== Given information
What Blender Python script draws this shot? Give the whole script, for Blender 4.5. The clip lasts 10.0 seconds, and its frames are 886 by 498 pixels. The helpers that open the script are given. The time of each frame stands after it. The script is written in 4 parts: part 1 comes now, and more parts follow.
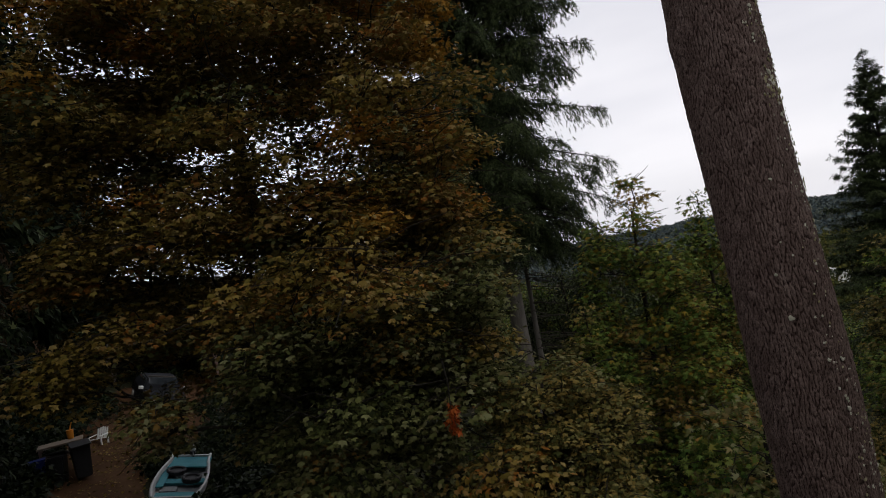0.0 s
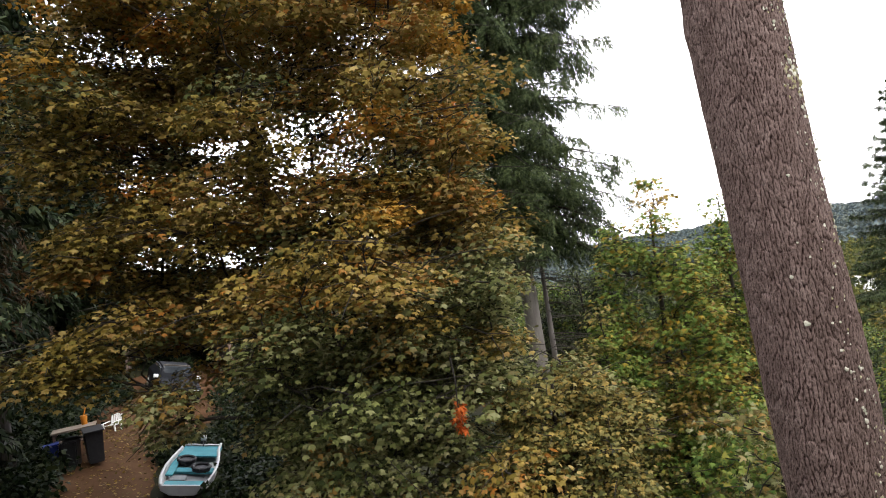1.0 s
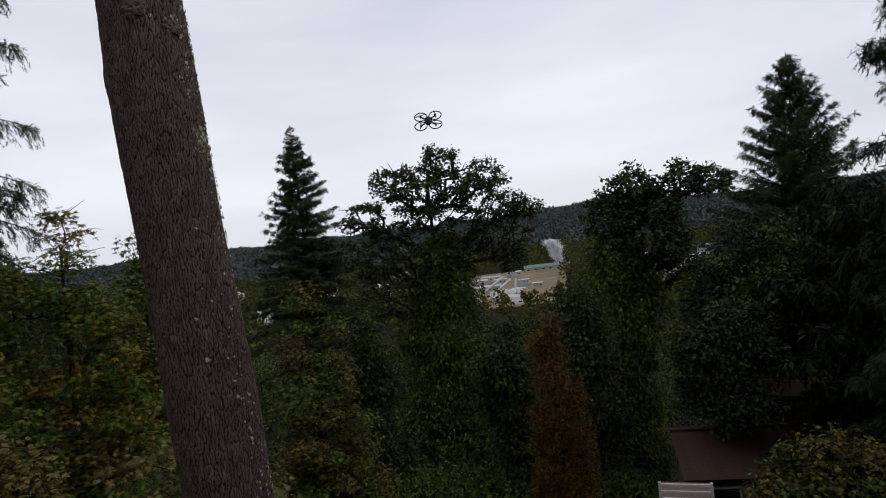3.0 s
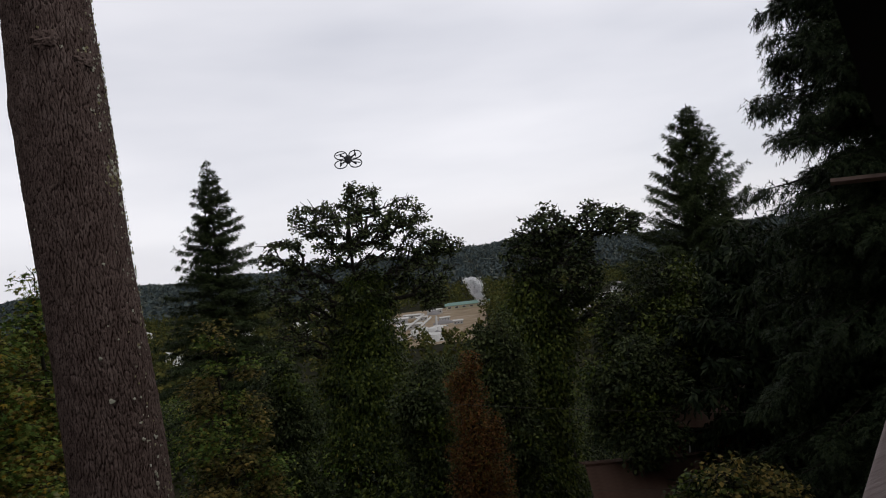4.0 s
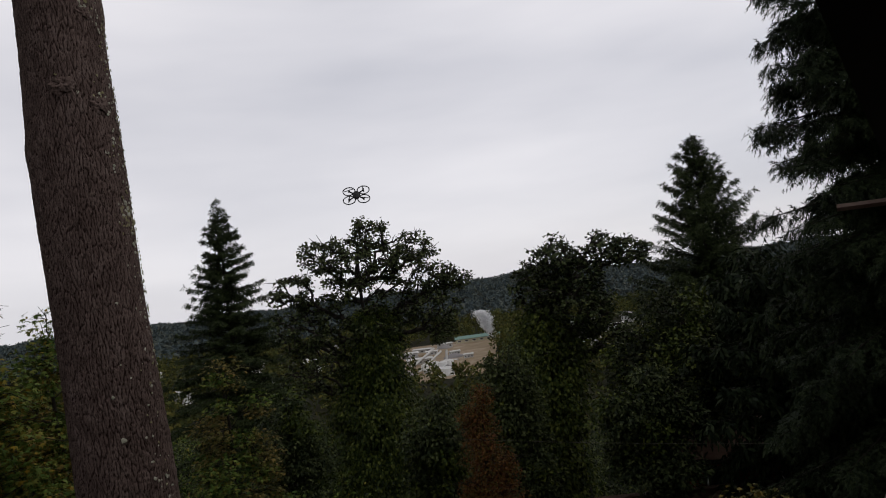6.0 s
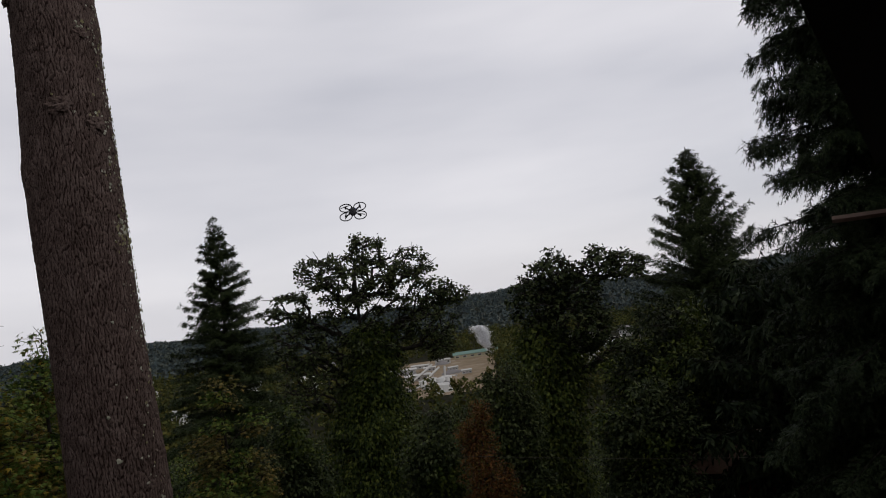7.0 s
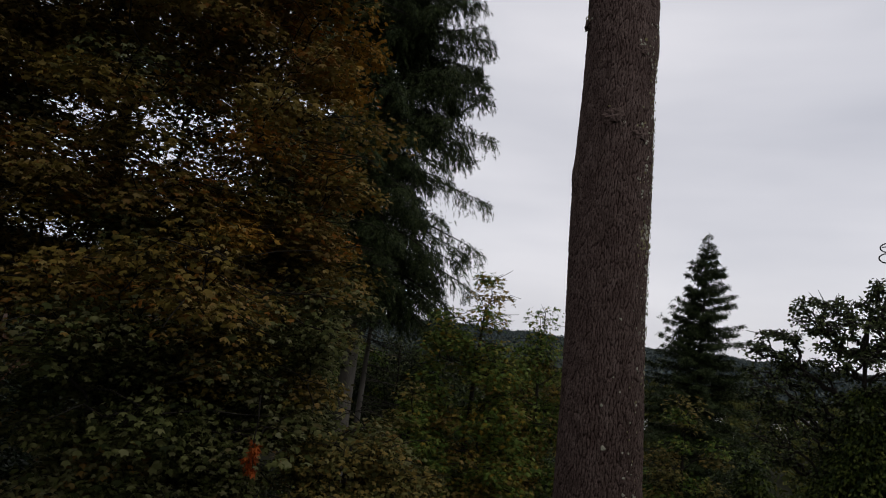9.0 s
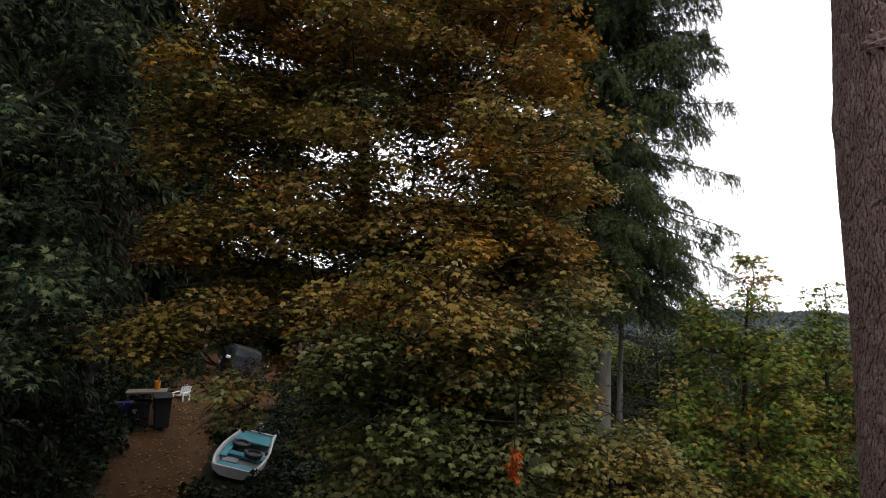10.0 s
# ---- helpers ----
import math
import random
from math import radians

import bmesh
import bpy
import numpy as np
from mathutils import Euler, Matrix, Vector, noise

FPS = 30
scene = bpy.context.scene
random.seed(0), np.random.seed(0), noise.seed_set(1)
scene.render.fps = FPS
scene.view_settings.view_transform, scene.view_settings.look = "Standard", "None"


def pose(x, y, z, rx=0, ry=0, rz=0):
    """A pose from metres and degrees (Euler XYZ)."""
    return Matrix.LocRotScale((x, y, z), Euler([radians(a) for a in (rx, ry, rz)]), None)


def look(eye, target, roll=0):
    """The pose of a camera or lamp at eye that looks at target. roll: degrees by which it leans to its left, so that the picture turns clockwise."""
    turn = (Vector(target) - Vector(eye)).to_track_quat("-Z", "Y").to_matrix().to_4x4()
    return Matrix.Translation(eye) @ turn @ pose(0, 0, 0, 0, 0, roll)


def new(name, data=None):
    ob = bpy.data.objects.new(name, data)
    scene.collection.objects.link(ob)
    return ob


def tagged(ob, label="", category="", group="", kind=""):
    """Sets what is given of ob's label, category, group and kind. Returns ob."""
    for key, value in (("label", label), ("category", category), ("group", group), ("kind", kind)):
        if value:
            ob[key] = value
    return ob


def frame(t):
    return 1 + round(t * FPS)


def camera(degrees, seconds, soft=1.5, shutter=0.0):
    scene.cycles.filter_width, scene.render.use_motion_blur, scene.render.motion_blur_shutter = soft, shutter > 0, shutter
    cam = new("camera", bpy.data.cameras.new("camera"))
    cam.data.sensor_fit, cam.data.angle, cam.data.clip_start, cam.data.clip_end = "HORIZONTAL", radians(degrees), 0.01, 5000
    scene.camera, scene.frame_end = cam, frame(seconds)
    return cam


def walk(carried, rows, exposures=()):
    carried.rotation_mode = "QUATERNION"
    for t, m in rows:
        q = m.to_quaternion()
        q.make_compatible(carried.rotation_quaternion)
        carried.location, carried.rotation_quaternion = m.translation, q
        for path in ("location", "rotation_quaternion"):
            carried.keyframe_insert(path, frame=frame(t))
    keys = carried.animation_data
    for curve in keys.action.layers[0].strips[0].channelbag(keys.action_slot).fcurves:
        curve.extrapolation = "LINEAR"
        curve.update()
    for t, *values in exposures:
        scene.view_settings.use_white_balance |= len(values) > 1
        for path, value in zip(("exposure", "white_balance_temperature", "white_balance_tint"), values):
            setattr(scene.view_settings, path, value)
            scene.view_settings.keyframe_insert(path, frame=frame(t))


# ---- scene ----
====
### What to do
Reproduce the listing exactly. Leave its pictures out.

### Right answer
What Blender Python script draws this shot? Give the whole script, for Blender 4.5. The clip lasts 10.0 seconds, and its frames are 886 by 498 pixels. The helpers that open the script are given. The time of each frame stands after it. The script is written in 4 parts: part 1 comes now, and more parts follow.
0.0 s
1.0 s
3.0 s
4.0 s
6.0 s
7.0 s
9.0 s
10.0 s
# ---- helpers ----
import math
import random
from math import radians

import bmesh
import bpy
import numpy as np
from mathutils import Euler, Matrix, Vector, noise

FPS = 30
scene = bpy.context.scene
random.seed(0), np.random.seed(0), noise.seed_set(1)
scene.render.fps = FPS
scene.view_settings.view_transform, scene.view_settings.look = "Standard", "None"


def pose(x, y, z, rx=0, ry=0, rz=0):
    """A pose from metres and degrees (Euler XYZ)."""
    return Matrix.LocRotScale((x, y, z), Euler([radians(a) for a in (rx, ry, rz)]), None)


def look(eye, target, roll=0):
    """The pose of a camera or lamp at eye that looks at target. roll: degrees by which it leans to its left, so that the picture turns clockwise."""
    turn = (Vector(target) - Vector(eye)).to_track_quat("-Z", "Y").to_matrix().to_4x4()
    return Matrix.Translation(eye) @ turn @ pose(0, 0, 0, 0, 0, roll)


def new(name, data=None):
    ob = bpy.data.objects.new(name, data)
    scene.collection.objects.link(ob)
    return ob


def tagged(ob, label="", category="", group="", kind=""):
    """Sets what is given of ob's label, category, group and kind. Returns ob."""
    for key, value in (("label", label), ("category", category), ("group", group), ("kind", kind)):
        if value:
            ob[key] = value
    return ob


def frame(t):
    return 1 + round(t * FPS)


def camera(degrees, seconds, soft=1.5, shutter=0.0):
    scene.cycles.filter_width, scene.render.use_motion_blur, scene.render.motion_blur_shutter = soft, shutter > 0, shutter
    cam = new("camera", bpy.data.cameras.new("camera"))
    cam.data.sensor_fit, cam.data.angle, cam.data.clip_start, cam.data.clip_end = "HORIZONTAL", radians(degrees), 0.01, 5000
    scene.camera, scene.frame_end = cam, frame(seconds)
    return cam


def walk(carried, rows, exposures=()):
    carried.rotation_mode = "QUATERNION"
    for t, m in rows:
        q = m.to_quaternion()
        q.make_compatible(carried.rotation_quaternion)
        carried.location, carried.rotation_quaternion = m.translation, q
        for path in ("location", "rotation_quaternion"):
            carried.keyframe_insert(path, frame=frame(t))
    keys = carried.animation_data
    for curve in keys.action.layers[0].strips[0].channelbag(keys.action_slot).fcurves:
        curve.extrapolation = "LINEAR"
        curve.update()
    for t, *values in exposures:
        scene.view_settings.use_white_balance |= len(values) > 1
        for path, value in zip(("exposure", "white_balance_temperature", "white_balance_tint"), values):
            setattr(scene.view_settings, path, value)
            scene.view_settings.keyframe_insert(path, frame=frame(t))


# ---- scene ----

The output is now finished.